Sister Susan Shares How Ordinary Catholics Can Spread God’s Love
In a recent episode of the Archdiocese of Louisville’s “What’s New in ArchLou” podcast, Sister Susan Gatz of the Sisters of Charity of Nazareth described how missionary work today is less about distance and more about presence, justice and everyday discipleship.
Raised in Holy Family Parish and educated at Presentation Academy, Sister Susan first met the Sisters of Charity of Nazareth at age six. “When I was little, they fascinated me. When I got a little older, I admired them, and eventually they inspired me to join the community,” she recalled.
Her ministry has taken her from Presentation Academy to a Mexican American parish in Texas, a parish in Florida serving Hispanic and Haitian migrants, and rural Mississippi. Leadership roles as provincial, vice president and president allowed her to visit every country where the Congregation serves and to see “the beauty and the interculturality of the church and the complexity of the church.”
The Sisters of Charity of Nazareth now minister in the United States, Belize, India, Nepal, Botswana and Kenya through education, health care, parish work and social services. In Belize, Sister Carlette’s LIFE program, Living in Full Existence, supports about 100 neglected elderly residents through home visits, practical help and communal meals, while also raising national awareness of their needs. In India, Sister Lena’s afternoon school for “rag picker” children offers basic education and confidence to young people who would otherwise never attend school.

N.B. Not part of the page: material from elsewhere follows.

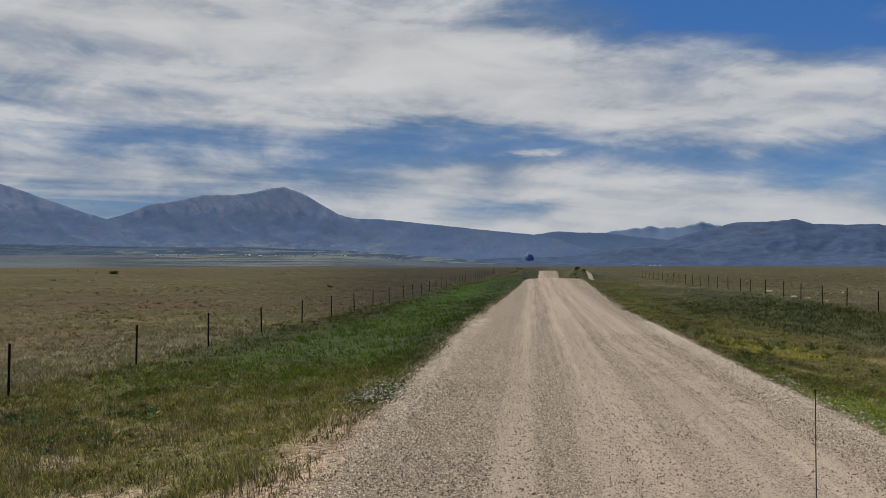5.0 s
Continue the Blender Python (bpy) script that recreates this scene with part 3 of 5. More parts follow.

A chalk message in an alley in Bardstown, Kentucky
“In mission work, you are going to be the presence of Christ there,” Sister Susan said. In India, where proselytizing is illegal, that means forming mostly Hindu students in values of compassion, justice and care for the earth rather than seeking conversions.
Missionary experience, she said, has “opened my heart and my mind,” deepened her compassion and “hardened my resolve” to challenge systems that keep people on the margins. For her, mission begins when people “realize and pay attention to the fact that God loves you,” then recognize that “God loves everybody else too” and ask, “How then do you spread that love?”